Questa ipotesi di casa nostra, però, naufrago, come anni prima naufragò la breve esistenza del Partito d’Azione, oggi evocato da Carlo Calenda. Ipotesi di dar vita organicamente ad una “Terza forza” (tra le due “chiese” quella democristiana e quella comunista) non venne all’epoca accolta né da Nenni e Saragat impegnati, dopo Pralognan, a dar vita all’unificazione socialista né da Ugo La Malfa che con Visentini e Reale (già azionisti) avevano combattuto nel PRI il repubblicanesimo tradizionale di Pacciardi. Anche i socialisti ex azionisti come Lombardi e Codignola non la presero in considerazione.

Ognuno, forse, aveva le sue buone ragioni per rifiutare l’ipotesi lib-lab o forse i tempi non erano maturi per collegare una piattaforma in cui libertà sociali e civili, eguaglianza e giustizia sociale avessero pari dignità e valore, o forse perché il riformismo liberale — come ricordava di recente lo stesso Claudio Martelli – non è mai esistito perchè il riformismo è sempre stato socialista – in quanto chiedeva che i “lavoratori e gli umili (e non le èlites) fossero protagonisti della democrazia e si facessero Stato. Oggi i tempi sono maturi per riproporla come indicano Carlo Calenda e Claudio Martelli? Non lo sappiamo, ma i proponenti ci dovrebbero spiegare prima i motivi per cui sono fallite le precedenti esperienze, da G.L., in poi.

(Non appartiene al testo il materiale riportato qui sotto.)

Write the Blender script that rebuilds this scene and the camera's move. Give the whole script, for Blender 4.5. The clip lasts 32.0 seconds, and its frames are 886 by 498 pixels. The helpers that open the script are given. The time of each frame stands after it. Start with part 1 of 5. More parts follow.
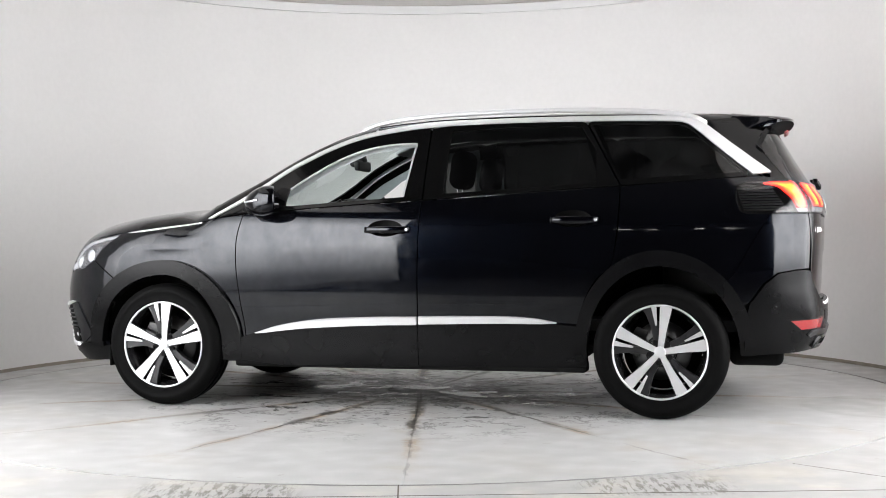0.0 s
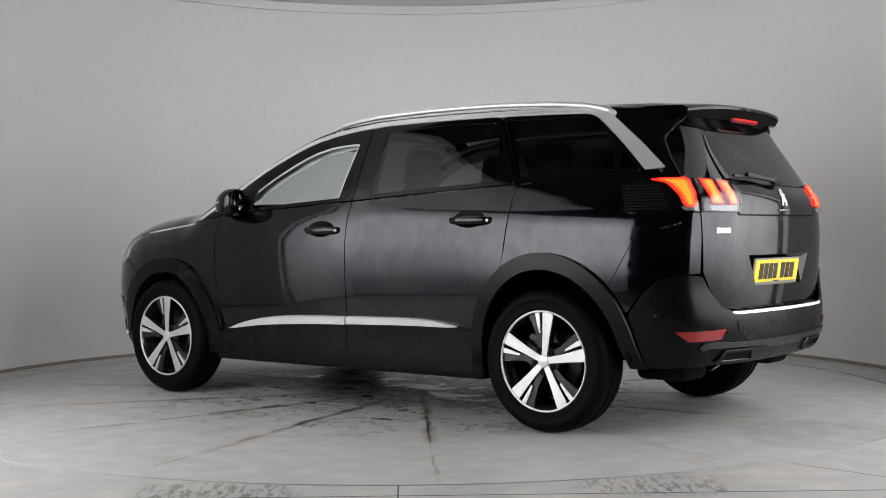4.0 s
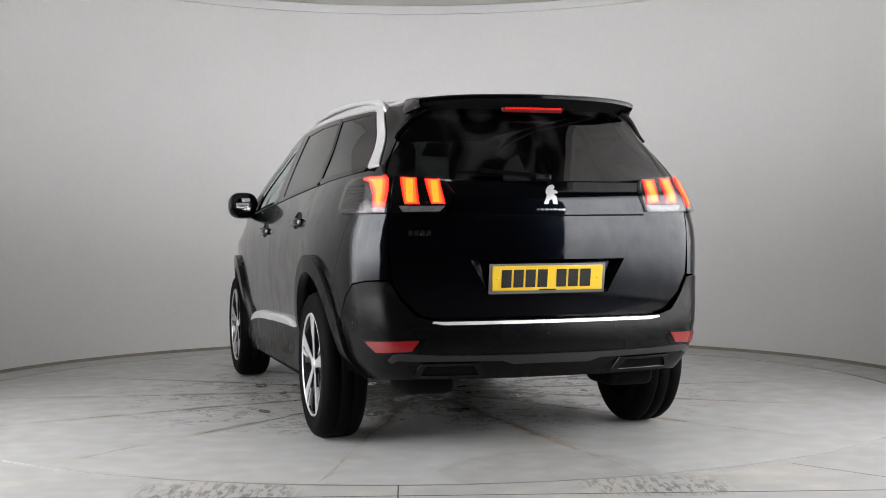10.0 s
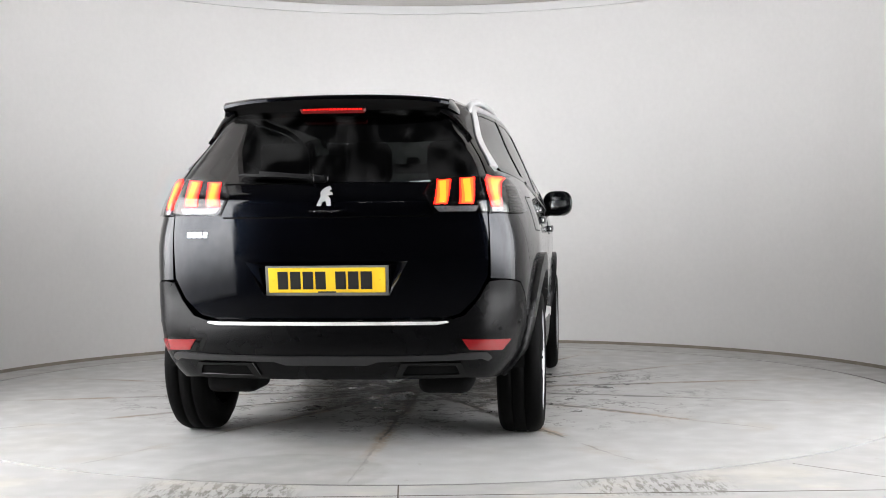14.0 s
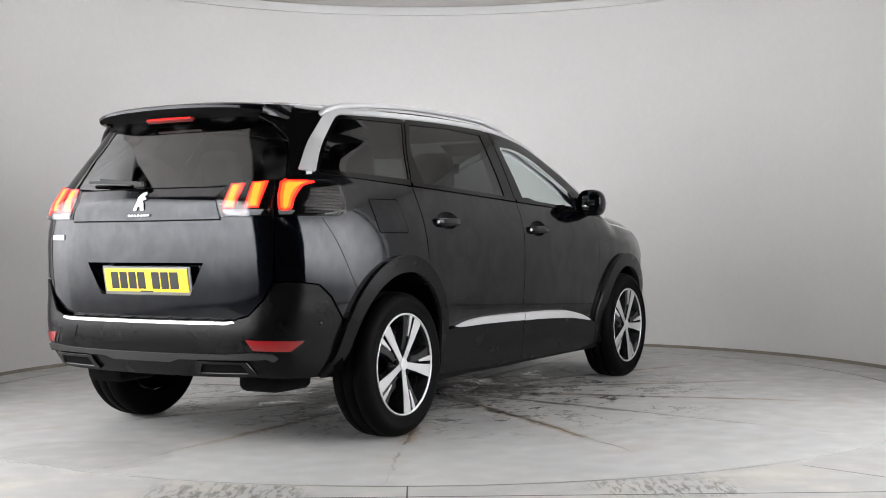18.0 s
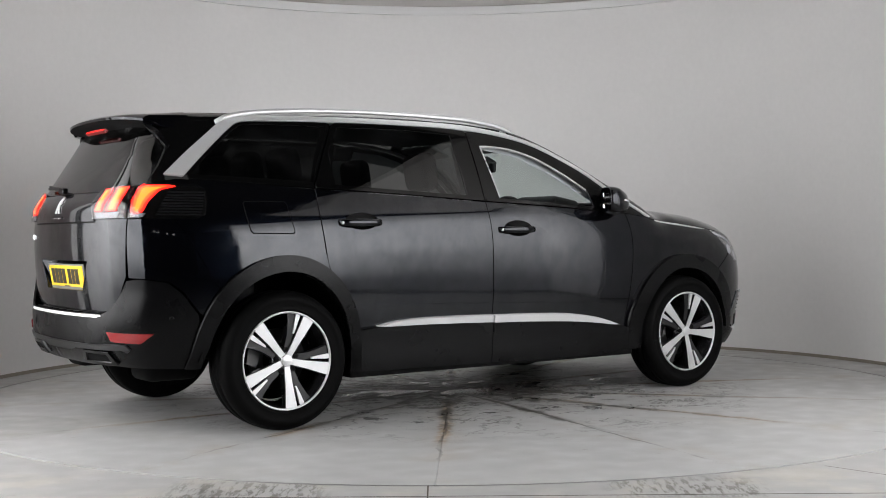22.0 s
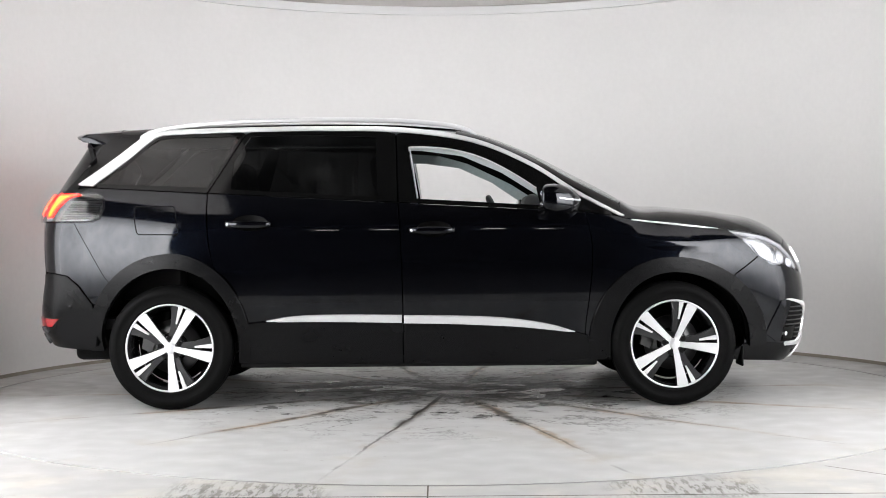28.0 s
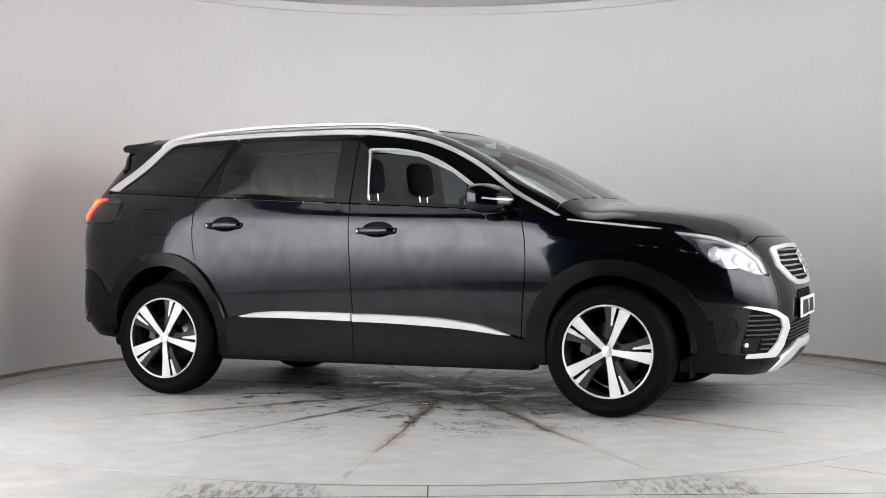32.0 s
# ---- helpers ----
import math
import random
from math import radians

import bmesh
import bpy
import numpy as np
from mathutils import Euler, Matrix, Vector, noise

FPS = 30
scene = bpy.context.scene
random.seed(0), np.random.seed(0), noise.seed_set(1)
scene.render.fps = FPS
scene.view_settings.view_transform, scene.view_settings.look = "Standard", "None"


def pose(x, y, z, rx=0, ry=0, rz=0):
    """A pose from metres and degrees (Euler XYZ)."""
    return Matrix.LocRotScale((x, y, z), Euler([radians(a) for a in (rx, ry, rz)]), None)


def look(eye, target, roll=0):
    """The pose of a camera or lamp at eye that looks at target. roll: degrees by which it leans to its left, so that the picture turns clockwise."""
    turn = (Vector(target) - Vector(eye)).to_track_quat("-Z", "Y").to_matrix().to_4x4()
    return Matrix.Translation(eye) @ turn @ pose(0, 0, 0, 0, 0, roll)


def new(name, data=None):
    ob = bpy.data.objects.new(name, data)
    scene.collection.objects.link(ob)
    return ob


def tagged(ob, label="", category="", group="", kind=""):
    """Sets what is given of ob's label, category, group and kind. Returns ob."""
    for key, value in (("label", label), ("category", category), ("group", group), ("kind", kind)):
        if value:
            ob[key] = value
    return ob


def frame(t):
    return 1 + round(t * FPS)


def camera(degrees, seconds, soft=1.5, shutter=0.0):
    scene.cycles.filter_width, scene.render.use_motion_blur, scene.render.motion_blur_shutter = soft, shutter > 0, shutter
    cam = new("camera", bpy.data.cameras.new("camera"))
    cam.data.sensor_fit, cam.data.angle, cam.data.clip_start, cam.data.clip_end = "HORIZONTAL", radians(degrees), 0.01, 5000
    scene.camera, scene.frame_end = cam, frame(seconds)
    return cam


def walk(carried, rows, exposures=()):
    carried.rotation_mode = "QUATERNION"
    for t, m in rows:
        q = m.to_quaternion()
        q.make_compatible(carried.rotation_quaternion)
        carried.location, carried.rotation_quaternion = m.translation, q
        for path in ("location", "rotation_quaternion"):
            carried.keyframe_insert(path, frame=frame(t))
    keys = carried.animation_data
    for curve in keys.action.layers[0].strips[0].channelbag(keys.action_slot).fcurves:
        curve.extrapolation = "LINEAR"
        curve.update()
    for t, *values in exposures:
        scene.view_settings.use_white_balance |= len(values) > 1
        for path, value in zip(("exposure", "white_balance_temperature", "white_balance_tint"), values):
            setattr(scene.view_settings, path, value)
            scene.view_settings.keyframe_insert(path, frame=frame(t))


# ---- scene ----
from mathutils.geometry import delaunay_2d_cdt

# ---- camera: on a stand before the booth, with one small pan to its left ----
cam = camera(39.45, 32.0, 0.95)
EYE = (0.0, -7.758, 0.980)
LENS = 784 / math.tan(radians(39.45) / 2)


def aim(pan, lift=0.0):
    yaw, dip = 0.01914 - pan / LENS, -0.0127 - lift / LENS
    return look(EYE, (EYE[0] + 10 * math.sin(yaw), EYE[1] + 10 * math.cos(yaw), EYE[2] + 10 * math.tan(dip)), -0.519)


PANS = ((0, 0, 0), (8, 0, 0), (16.0, 0, 0), (16.5, 0, 0), (17, 11, 3), (17.5, 16, 2), (18, 16, 2), (18.5, 14, 1.5), (19, 16, 2.5), (19.6, 16, 3),
        (20, 44, 3), (20.5, 46, 3), (21, 54, 3), (21.5, 56, 3), (22, 52.5, 1.5), (22.5, 52.5, 1.5), (25, 52.5, 1.5), (32, 52.5, 1.5))
EXPOSURES = ((0, -0.540), (1, -0.630), (2, -1.010), (3.5, -1.340), (6, -1.542), (7, -1.333), (8, -1.340), (9, -1.297), (10, -1.115), (11, -0.879), (13, -0.748), (14.5, -0.612), (17, -0.941), (19, -0.887), (20, -0.750), (21, -0.964), (22, -1.296), (23, -1.398), (25, -1.105), (28, -0.594), (30, -0.560), (31, -0.605), (32, -0.890))
walk(cam, [(t, aim(p, -l)) for t, p, l in PANS], EXPOSURES)
# ---- world and lights ----
world = bpy.data.worlds.new("world")
scene.world = world
world.use_nodes = True
world.node_tree.nodes["Background"].inputs["Color"].default_value = (0.6, 0.65, 0.7, 1)
world.node_tree.nodes["Background"].inputs["Strength"].default_value = 0.02
PANEL_GLOW, FILL_WATTS = ((18.5, 17.0, 10.0, 2.0), (18.0, 15.5, 8.5, 1.6)), 40.0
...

Ai socialisti, dispersi in mille rivoli in una diaspora insopportabile, chiediamo invece, pur se sono convinti della bontà di questa ipotesi aggregativa liberal-socialista, perché come primo atto non danno corpo e anima) ad una “Epinay italiana” come quella originale transalpina, la quale oltre a riunire i vecchi pezzi separati in varie correnti della tradizionale SFIO — portò nuove linfe al socialismo libertario francese come i radicali-repubblicani di Mitterand e Mendes France, i cristiano sociali di Delors, Malie e Chérèque, i giovani sessantottini socialistizzanti di Rocard?

Socialismo XXI” ha promosso un Tavolo di concertazione aperto, e senza preclusioni di sorta, senza pretese egemoniche, per discutere di queste cose e per lanciare ed attuare un progetto rifondativo di un soggetto politico di ispirazione socialista, democratica e libertaria. Perché Claudio Martelli non ritiene che, per “innestare” il socialismo in un soggetto collettivo moderno, più ampio e aperto, sia opportuno prima tentare dì rimettere insieme i “frammenti” dispersi della diaspora socialista? Saremmo interessati a confrontarci con Lui e con chi condivide la sua ipotesi.